Scene script records
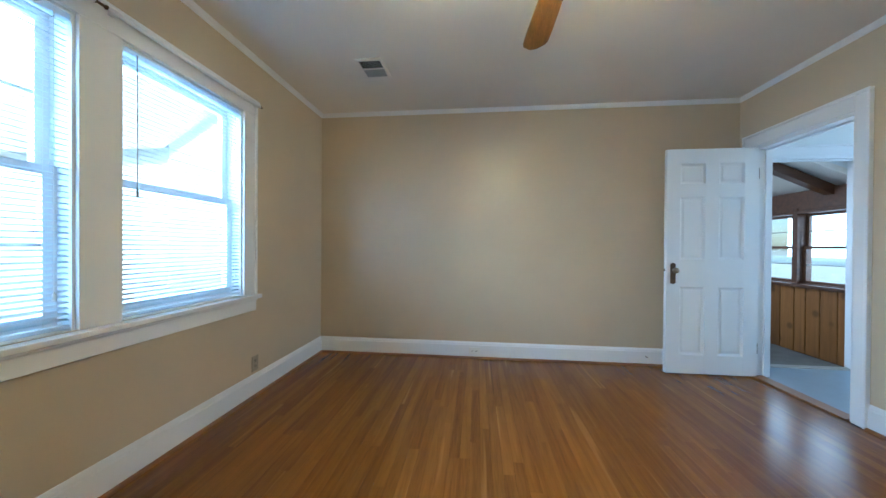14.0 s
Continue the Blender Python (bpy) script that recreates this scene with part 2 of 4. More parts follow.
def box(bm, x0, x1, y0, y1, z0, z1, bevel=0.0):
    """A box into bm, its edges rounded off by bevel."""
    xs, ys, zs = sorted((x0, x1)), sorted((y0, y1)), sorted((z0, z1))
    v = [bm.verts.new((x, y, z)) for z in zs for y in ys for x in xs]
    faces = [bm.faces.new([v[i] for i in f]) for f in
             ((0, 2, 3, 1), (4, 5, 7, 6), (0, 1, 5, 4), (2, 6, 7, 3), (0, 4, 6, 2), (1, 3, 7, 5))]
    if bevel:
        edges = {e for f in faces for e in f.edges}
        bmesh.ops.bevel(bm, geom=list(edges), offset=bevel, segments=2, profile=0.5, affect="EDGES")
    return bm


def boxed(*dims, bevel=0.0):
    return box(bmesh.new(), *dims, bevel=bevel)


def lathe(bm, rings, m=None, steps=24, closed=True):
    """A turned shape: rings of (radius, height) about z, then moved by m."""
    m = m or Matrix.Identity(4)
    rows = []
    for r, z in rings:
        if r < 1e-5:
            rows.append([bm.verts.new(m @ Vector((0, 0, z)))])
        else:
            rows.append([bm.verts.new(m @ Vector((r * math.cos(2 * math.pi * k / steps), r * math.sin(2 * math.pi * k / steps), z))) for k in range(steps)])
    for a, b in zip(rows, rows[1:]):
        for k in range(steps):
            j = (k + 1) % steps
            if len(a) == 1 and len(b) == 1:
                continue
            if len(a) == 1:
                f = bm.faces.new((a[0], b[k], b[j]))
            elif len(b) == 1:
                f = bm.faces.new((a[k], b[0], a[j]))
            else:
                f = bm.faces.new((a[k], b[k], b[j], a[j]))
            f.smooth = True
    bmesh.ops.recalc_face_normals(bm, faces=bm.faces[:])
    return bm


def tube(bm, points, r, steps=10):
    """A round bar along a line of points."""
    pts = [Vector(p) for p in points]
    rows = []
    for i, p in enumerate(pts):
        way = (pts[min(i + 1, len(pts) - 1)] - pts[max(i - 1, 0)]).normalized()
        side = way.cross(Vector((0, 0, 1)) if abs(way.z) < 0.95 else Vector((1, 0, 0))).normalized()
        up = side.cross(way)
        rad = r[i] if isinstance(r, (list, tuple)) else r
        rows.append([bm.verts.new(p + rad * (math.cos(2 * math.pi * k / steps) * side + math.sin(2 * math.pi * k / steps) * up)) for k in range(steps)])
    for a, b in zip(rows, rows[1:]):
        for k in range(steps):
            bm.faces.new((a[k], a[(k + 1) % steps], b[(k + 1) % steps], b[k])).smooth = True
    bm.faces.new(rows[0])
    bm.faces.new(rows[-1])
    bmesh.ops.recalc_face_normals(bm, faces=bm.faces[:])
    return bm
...
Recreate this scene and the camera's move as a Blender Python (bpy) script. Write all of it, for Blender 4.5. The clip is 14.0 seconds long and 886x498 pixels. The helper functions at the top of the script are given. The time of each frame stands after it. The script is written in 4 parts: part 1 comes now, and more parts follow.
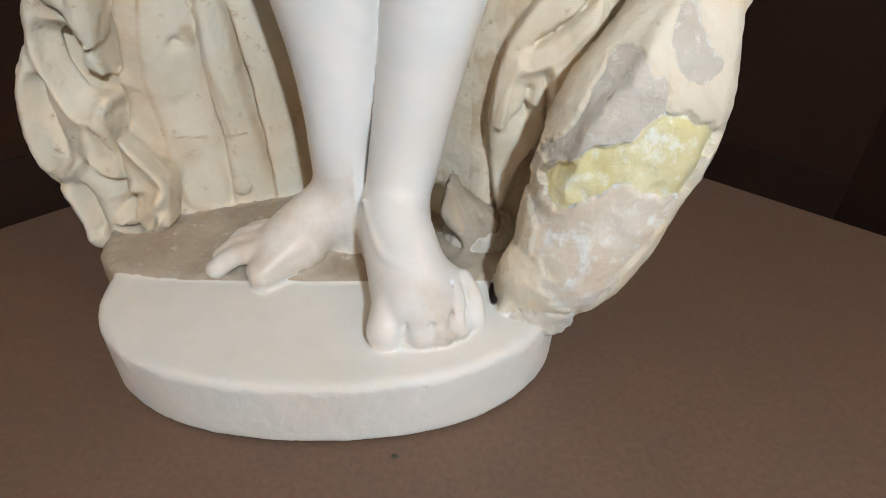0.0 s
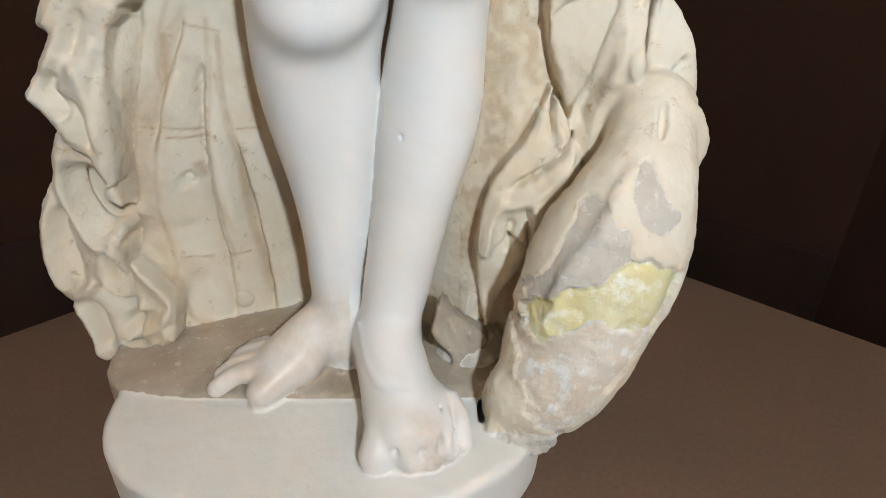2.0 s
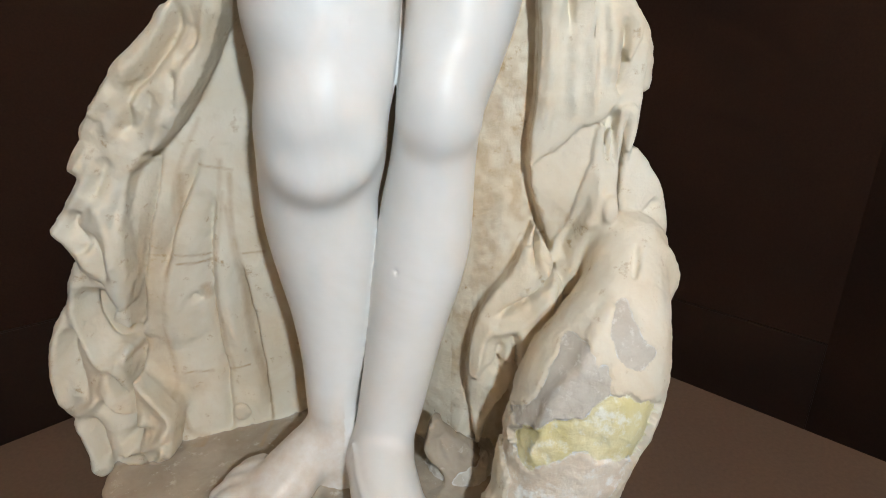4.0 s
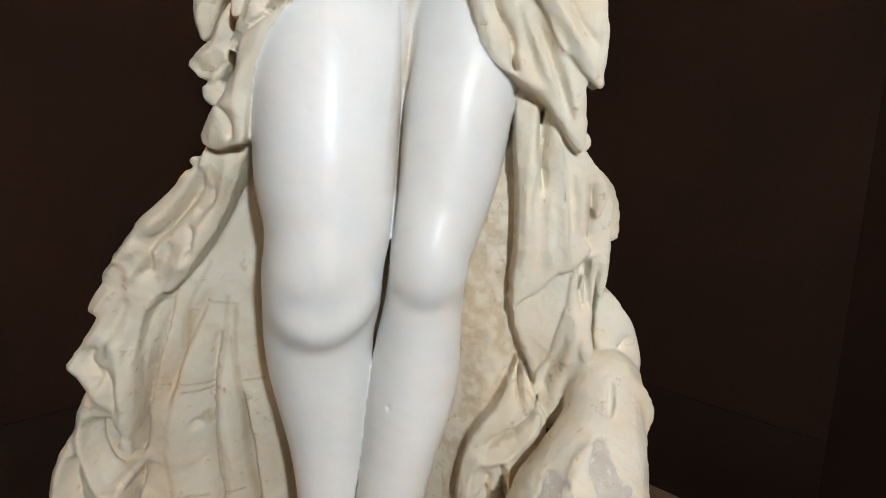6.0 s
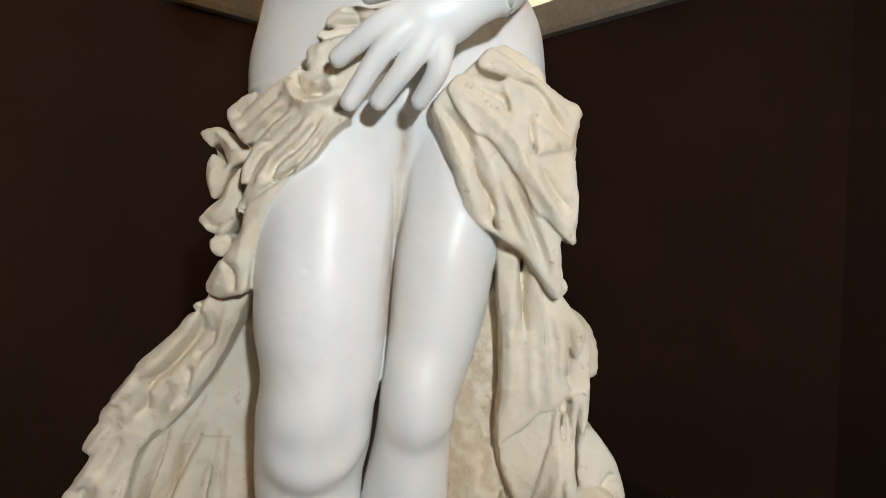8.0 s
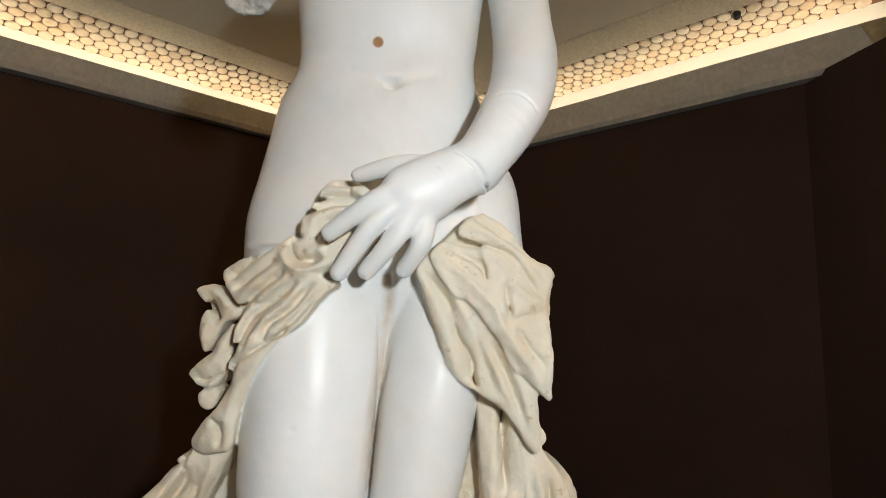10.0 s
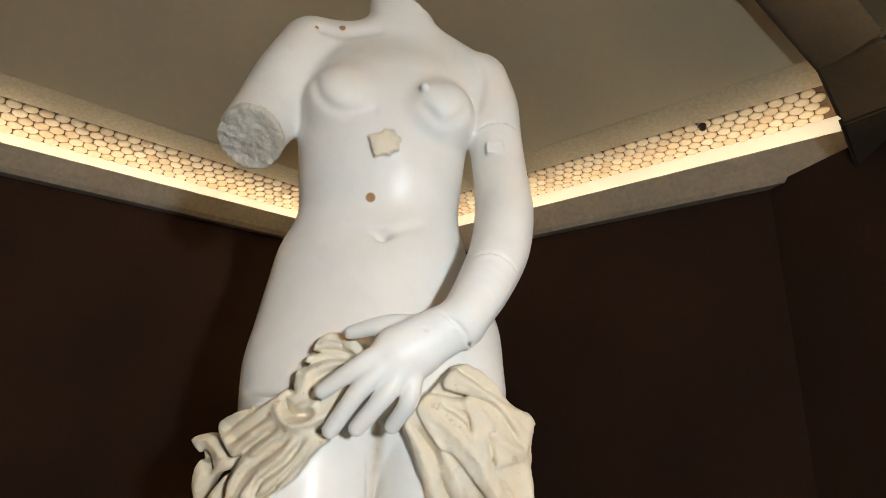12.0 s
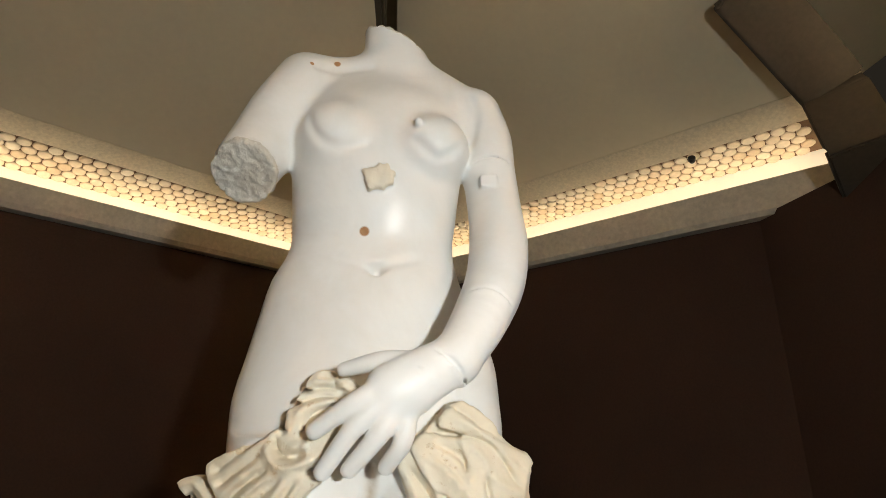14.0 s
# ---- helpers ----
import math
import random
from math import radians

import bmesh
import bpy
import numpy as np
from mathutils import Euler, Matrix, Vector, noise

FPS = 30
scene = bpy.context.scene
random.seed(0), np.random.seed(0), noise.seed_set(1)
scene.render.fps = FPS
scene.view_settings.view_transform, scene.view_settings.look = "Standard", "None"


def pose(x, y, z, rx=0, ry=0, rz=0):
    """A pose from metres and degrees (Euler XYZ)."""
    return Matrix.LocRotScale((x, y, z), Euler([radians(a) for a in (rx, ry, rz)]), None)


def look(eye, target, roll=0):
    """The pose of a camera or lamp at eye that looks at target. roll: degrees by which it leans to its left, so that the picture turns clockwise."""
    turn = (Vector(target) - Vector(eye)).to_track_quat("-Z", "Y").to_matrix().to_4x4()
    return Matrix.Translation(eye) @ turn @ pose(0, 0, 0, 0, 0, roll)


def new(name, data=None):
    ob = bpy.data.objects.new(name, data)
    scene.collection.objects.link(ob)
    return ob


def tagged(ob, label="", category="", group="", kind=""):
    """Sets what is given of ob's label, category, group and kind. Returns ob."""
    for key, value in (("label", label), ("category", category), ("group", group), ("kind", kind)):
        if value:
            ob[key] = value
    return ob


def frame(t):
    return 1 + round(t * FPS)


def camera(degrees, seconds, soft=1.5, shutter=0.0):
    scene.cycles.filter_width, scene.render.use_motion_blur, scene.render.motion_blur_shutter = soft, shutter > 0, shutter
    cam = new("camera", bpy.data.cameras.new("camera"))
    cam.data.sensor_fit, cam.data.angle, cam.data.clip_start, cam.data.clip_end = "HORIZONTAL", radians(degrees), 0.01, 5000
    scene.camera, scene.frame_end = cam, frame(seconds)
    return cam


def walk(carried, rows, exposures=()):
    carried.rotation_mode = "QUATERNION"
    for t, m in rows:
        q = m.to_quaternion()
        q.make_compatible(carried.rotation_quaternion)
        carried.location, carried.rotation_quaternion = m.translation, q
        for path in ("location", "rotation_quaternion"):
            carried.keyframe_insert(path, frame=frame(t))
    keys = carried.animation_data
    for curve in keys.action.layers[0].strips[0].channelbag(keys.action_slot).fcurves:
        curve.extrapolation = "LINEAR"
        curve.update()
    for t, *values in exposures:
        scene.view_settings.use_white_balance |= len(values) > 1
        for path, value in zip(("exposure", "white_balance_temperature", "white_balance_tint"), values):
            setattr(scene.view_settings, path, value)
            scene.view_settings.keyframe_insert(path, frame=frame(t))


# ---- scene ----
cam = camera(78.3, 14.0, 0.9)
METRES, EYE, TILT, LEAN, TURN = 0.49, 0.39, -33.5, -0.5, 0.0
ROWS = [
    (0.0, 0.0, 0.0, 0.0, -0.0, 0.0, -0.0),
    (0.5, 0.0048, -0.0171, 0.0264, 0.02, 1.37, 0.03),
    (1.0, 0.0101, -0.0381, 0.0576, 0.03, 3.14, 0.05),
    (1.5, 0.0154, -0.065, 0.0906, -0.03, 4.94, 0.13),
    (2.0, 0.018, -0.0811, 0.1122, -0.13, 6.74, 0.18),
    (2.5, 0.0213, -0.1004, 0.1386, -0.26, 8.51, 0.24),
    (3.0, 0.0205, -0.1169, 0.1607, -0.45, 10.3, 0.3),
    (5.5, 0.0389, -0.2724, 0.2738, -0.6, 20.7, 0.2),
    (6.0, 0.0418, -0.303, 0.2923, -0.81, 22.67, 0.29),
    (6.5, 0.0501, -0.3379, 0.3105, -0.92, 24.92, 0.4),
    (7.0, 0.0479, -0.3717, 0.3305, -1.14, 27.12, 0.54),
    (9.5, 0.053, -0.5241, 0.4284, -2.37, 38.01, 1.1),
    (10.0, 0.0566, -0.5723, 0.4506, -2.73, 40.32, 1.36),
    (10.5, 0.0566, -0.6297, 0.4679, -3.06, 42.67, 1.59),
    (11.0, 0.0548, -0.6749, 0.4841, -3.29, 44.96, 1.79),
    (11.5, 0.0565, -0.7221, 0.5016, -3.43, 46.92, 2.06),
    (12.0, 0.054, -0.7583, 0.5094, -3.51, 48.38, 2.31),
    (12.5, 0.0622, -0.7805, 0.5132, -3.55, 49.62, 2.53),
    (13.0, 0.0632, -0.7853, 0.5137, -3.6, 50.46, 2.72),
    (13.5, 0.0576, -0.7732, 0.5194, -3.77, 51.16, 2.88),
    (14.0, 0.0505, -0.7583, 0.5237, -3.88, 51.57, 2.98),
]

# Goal
Return verbatim the lines that run from the line containing "for key, value" through the line containing "for path, value", inclusive.

# Result for this task
    for key, value in (("label", label), ("category", category), ("group", group), ("kind", kind)):
        if value:
            ob[key] = value
    return ob


def frame(t):
    return 1 + round(t * FPS)


def camera(degrees, seconds, soft=1.5, shutter=0.0):
    scene.cycles.filter_width, scene.render.use_motion_blur, scene.render.motion_blur_shutter = soft, shutter > 0, shutter
    cam = new("camera", bpy.data.cameras.new("camera"))
    cam.data.sensor_fit, cam.data.angle, cam.data.clip_start, cam.data.clip_end = "HORIZONTAL", radians(degrees), 0.01, 5000
    scene.camera, scene.frame_end = cam, frame(seconds)
    return cam


def walk(carried, rows, exposures=()):
    carried.rotation_mode = "QUATERNION"
    for t, m in rows:
        q = m.to_quaternion()
        q.make_compatible(carried.rotation_quaternion)
        carried.location, carried.rotation_quaternion = m.translation, q
        for path in ("location", "rotation_quaternion"):
            carried.keyframe_insert(path, frame=frame(t))
    keys = carried.animation_data
    for curve in keys.action.layers[0].strips[0].channelbag(keys.action_slot).fcurves:
        curve.extrapolation = "LINEAR"
        curve.update()
    for t, *values in exposures:
        scene.view_settings.use_white_balance |= len(values) > 1
        for path, value in zip(("exposure", "white_balance_temperature", "white_balance_tint"), values):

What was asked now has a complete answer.